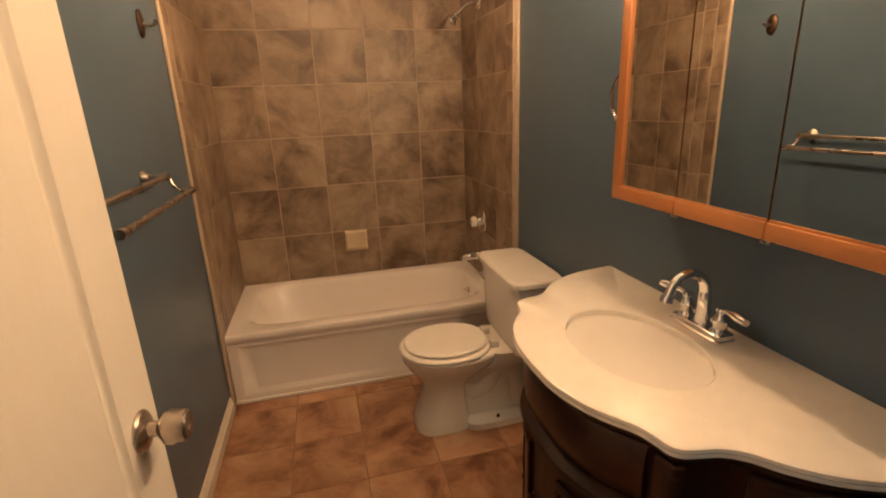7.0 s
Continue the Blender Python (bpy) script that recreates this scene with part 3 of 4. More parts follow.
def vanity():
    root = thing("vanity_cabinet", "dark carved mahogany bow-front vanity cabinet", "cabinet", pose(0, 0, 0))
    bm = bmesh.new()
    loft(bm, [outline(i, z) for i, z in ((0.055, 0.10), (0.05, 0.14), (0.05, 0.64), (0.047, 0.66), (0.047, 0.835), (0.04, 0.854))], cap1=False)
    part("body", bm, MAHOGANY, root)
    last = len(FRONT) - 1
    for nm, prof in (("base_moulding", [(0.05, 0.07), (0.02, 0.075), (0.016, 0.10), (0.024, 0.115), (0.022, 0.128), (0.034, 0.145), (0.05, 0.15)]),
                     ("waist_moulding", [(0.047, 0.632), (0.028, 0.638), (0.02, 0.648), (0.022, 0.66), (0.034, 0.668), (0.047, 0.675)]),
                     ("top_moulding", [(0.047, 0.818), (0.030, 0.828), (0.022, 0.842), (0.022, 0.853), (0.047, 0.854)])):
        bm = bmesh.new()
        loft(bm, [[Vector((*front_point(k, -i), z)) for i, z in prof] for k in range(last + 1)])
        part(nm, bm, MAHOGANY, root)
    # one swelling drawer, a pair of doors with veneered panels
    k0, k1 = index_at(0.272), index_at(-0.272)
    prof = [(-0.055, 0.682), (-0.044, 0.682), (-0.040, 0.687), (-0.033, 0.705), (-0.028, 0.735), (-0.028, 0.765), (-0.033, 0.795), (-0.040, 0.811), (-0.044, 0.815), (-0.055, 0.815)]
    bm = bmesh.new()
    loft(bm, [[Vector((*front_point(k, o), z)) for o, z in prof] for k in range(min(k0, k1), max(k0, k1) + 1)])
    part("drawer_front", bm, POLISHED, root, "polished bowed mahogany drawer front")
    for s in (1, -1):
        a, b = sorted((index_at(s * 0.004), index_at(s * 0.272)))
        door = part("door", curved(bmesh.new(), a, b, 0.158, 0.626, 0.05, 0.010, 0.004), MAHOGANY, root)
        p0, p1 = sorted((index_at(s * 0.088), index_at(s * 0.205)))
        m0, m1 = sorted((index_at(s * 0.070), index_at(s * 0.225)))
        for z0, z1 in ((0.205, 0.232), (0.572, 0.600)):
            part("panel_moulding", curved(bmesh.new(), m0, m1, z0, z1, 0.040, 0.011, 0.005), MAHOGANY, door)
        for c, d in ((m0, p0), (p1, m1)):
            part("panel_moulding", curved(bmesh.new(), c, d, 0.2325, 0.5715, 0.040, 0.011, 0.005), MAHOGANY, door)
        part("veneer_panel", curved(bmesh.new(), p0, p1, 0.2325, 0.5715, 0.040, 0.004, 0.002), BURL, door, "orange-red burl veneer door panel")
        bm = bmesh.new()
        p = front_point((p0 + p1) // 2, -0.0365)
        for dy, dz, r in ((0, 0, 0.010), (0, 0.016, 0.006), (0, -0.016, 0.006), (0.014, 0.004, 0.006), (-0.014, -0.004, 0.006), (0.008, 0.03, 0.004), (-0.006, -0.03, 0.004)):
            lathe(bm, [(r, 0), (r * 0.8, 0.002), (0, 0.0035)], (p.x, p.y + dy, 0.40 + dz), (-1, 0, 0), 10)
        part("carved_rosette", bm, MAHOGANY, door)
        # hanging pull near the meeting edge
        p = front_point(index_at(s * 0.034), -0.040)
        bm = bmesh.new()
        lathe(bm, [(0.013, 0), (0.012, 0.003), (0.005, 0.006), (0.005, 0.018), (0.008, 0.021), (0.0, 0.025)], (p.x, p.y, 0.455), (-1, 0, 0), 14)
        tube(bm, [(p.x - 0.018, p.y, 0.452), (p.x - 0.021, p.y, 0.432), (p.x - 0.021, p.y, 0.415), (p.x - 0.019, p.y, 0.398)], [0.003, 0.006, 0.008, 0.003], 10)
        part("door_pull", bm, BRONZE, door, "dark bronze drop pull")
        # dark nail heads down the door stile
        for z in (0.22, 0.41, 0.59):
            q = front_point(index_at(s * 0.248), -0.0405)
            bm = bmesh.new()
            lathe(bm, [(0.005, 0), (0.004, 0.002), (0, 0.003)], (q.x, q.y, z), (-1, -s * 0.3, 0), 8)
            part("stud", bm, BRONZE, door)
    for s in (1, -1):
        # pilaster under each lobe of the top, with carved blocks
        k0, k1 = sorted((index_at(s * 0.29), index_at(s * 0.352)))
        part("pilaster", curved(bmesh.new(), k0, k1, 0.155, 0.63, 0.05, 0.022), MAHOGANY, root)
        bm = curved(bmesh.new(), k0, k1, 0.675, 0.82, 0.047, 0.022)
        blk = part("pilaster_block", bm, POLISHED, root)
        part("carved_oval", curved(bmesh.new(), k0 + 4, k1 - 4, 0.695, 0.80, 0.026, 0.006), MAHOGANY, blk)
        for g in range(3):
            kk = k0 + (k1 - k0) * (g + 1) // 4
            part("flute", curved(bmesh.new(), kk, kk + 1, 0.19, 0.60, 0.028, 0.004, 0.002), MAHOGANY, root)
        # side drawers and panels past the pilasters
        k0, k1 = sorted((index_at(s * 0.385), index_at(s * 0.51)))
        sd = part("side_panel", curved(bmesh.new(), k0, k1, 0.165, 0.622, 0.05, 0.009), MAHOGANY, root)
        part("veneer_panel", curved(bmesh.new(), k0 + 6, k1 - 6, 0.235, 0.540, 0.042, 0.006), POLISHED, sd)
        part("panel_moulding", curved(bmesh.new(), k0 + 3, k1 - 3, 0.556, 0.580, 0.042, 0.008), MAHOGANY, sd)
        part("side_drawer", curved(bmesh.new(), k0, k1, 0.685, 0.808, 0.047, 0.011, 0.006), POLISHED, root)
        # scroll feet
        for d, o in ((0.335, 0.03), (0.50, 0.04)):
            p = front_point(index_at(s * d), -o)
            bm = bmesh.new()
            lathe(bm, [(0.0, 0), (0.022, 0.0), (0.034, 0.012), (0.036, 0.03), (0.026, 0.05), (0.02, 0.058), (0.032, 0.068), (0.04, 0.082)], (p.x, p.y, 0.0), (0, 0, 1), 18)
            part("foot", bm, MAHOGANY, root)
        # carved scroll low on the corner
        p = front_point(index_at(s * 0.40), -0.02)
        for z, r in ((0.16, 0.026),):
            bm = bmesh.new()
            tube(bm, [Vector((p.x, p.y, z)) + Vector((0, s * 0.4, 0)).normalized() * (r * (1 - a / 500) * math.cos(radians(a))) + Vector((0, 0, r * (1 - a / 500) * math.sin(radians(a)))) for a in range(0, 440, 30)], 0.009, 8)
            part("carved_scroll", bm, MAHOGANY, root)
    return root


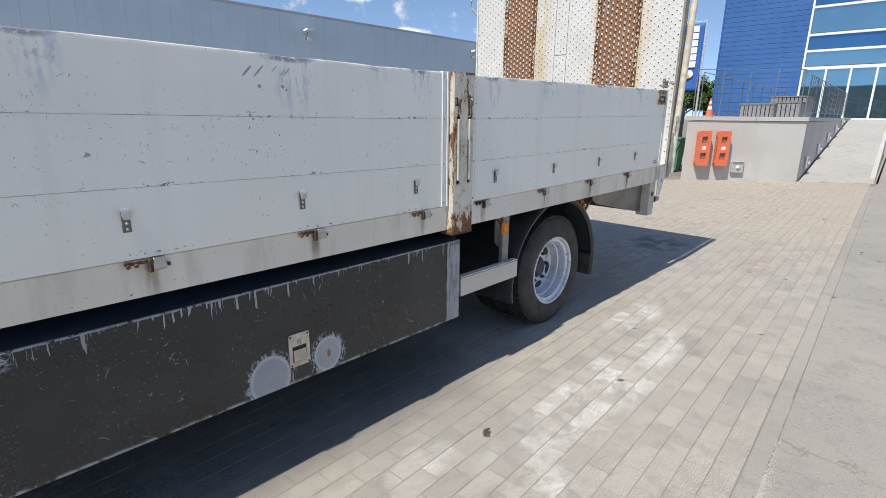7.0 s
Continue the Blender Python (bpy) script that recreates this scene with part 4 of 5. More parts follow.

## DESCRIPTION OF THE TASK
Print the complete listing exactly as it stands, without its pictures.

## OUTPUT OF THE EXERCISE
7.0 s
Continue the Blender Python (bpy) script that recreates this scene with part 3 of 4. More parts follow.
def vanity():
    root = thing("vanity_cabinet", "dark carved mahogany bow-front vanity cabinet", "cabinet", pose(0, 0, 0))
    bm = bmesh.new()
    loft(bm, [outline(i, z) for i, z in ((0.055, 0.10), (0.05, 0.14), (0.05, 0.64), (0.047, 0.66), (0.047, 0.835), (0.04, 0.854))], cap1=False)
    part("body", bm, MAHOGANY, root)
    last = len(FRONT) - 1
    for nm, prof in (("base_moulding", [(0.05, 0.07), (0.02, 0.075), (0.016, 0.10), (0.024, 0.115), (0.022, 0.128), (0.034, 0.145), (0.05, 0.15)]),
                     ("waist_moulding", [(0.047, 0.632), (0.028, 0.638), (0.02, 0.648), (0.022, 0.66), (0.034, 0.668), (0.047, 0.675)]),
                     ("top_moulding", [(0.047, 0.818), (0.030, 0.828), (0.022, 0.842), (0.022, 0.853), (0.047, 0.854)])):
        bm = bmesh.new()
        loft(bm, [[Vector((*front_point(k, -i), z)) for i, z in prof] for k in range(last + 1)])
        part(nm, bm, MAHOGANY, root)
    # one swelling drawer, a pair of doors with veneered panels
    k0, k1 = index_at(0.272), index_at(-0.272)
    prof = [(-0.055, 0.682), (-0.044, 0.682), (-0.040, 0.687), (-0.033, 0.705), (-0.028, 0.735), (-0.028, 0.765), (-0.033, 0.795), (-0.040, 0.811), (-0.044, 0.815), (-0.055, 0.815)]
    bm = bmesh.new()
    loft(bm, [[Vector((*front_point(k, o), z)) for o, z in prof] for k in range(min(k0, k1), max(k0, k1) + 1)])
    part("drawer_front", bm, POLISHED, root, "polished bowed mahogany drawer front")
    for s in (1, -1):
        a, b = sorted((index_at(s * 0.004), index_at(s * 0.272)))
        door = part("door", curved(bmesh.new(), a, b, 0.158, 0.626, 0.05, 0.010, 0.004), MAHOGANY, root)
        p0, p1 = sorted((index_at(s * 0.088), index_at(s * 0.205)))
        m0, m1 = sorted((index_at(s * 0.070), index_at(s * 0.225)))
        for z0, z1 in ((0.205, 0.232), (0.572, 0.600)):
            part("panel_moulding", curved(bmesh.new(), m0, m1, z0, z1, 0.040, 0.011, 0.005), MAHOGANY, door)
        for c, d in ((m0, p0), (p1, m1)):
            part("panel_moulding", curved(bmesh.new(), c, d, 0.2325, 0.5715, 0.040, 0.011, 0.005), MAHOGANY, door)
        part("veneer_panel", curved(bmesh.new(), p0, p1, 0.2325, 0.5715, 0.040, 0.004, 0.002), BURL, door, "orange-red burl veneer door panel")
        bm = bmesh.new()
        p = front_point((p0 + p1) // 2, -0.0365)
        for dy, dz, r in ((0, 0, 0.010), (0, 0.016, 0.006), (0, -0.016, 0.006), (0.014, 0.004, 0.006), (-0.014, -0.004, 0.006), (0.008, 0.03, 0.004), (-0.006, -0.03, 0.004)):
            lathe(bm, [(r, 0), (r * 0.8, 0.002), (0, 0.0035)], (p.x, p.y + dy, 0.40 + dz), (-1, 0, 0), 10)
        part("carved_rosette", bm, MAHOGANY, door)
        # hanging pull near the meeting edge
        p = front_point(index_at(s * 0.034), -0.040)
        bm = bmesh.new()
        lathe(bm, [(0.013, 0), (0.012, 0.003), (0.005, 0.006), (0.005, 0.018), (0.008, 0.021), (0.0, 0.025)], (p.x, p.y, 0.455), (-1, 0, 0), 14)
        tube(bm, [(p.x - 0.018, p.y, 0.452), (p.x - 0.021, p.y, 0.432), (p.x - 0.021, p.y, 0.415), (p.x - 0.019, p.y, 0.398)], [0.003, 0.006, 0.008, 0.003], 10)
        part("door_pull", bm, BRONZE, door, "dark bronze drop pull")
        # dark nail heads down the door stile
        for z in (0.22, 0.41, 0.59):
            q = front_point(index_at(s * 0.248), -0.0405)
            bm = bmesh.new()
            lathe(bm, [(0.005, 0), (0.004, 0.002), (0, 0.003)], (q.x, q.y, z), (-1, -s * 0.3, 0), 8)
            part("stud", bm, BRONZE, door)
    for s in (1, -1):
        # pilaster under each lobe of the top, with carved blocks
        k0, k1 = sorted((index_at(s * 0.29), index_at(s * 0.352)))
        part("pilaster", curved(bmesh.new(), k0, k1, 0.155, 0.63, 0.05, 0.022), MAHOGANY, root)
        bm = curved(bmesh.new(), k0, k1, 0.675, 0.82, 0.047, 0.022)
        blk = part("pilaster_block", bm, POLISHED, root)
        part("carved_oval", curved(bmesh.new(), k0 + 4, k1 - 4, 0.695, 0.80, 0.026, 0.006), MAHOGANY, blk)
        for g in range(3):
            kk = k0 + (k1 - k0) * (g + 1) // 4
            part("flute", curved(bmesh.new(), kk, kk + 1, 0.19, 0.60, 0.028, 0.004, 0.002), MAHOGANY, root)
        # side drawers and panels past the pilasters
        k0, k1 = sorted((index_at(s * 0.385), index_at(s * 0.51)))
        sd = part("side_panel", curved(bmesh.new(), k0, k1, 0.165, 0.622, 0.05, 0.009), MAHOGANY, root)
        part("veneer_panel", curved(bmesh.new(), k0 + 6, k1 - 6, 0.235, 0.540, 0.042, 0.006), POLISHED, sd)
        part("panel_moulding", curved(bmesh.new(), k0 + 3, k1 - 3, 0.556, 0.580, 0.042, 0.008), MAHOGANY, sd)
        part("side_drawer", curved(bmesh.new(), k0, k1, 0.685, 0.808, 0.047, 0.011, 0.006), POLISHED, root)
        # scroll feet
        for d, o in ((0.335, 0.03), (0.50, 0.04)):
            p = front_point(index_at(s * d), -o)
            bm = bmesh.new()
            lathe(bm, [(0.0, 0), (0.022, 0.0), (0.034, 0.012), (0.036, 0.03), (0.026, 0.05), (0.02, 0.058), (0.032, 0.068), (0.04, 0.082)], (p.x, p.y, 0.0), (0, 0, 1), 18)
            part("foot", bm, MAHOGANY, root)
        # carved scroll low on the corner
        p = front_point(index_at(s * 0.40), -0.02)
        for z, r in ((0.16, 0.026),):
            bm = bmesh.new()
            tube(bm, [Vector((p.x, p.y, z)) + Vector((0, s * 0.4, 0)).normalized() * (r * (1 - a / 500) * math.cos(radians(a))) + Vector((0, 0, r * (1 - a / 500) * math.sin(radians(a)))) for a in range(0, 440, 30)], 0.009, 8)
            part("carved_scroll", bm, MAHOGANY, root)
    return root


7.0 s
Continue the Blender Python (bpy) script that recreates this scene with part 4 of 5. More parts follow.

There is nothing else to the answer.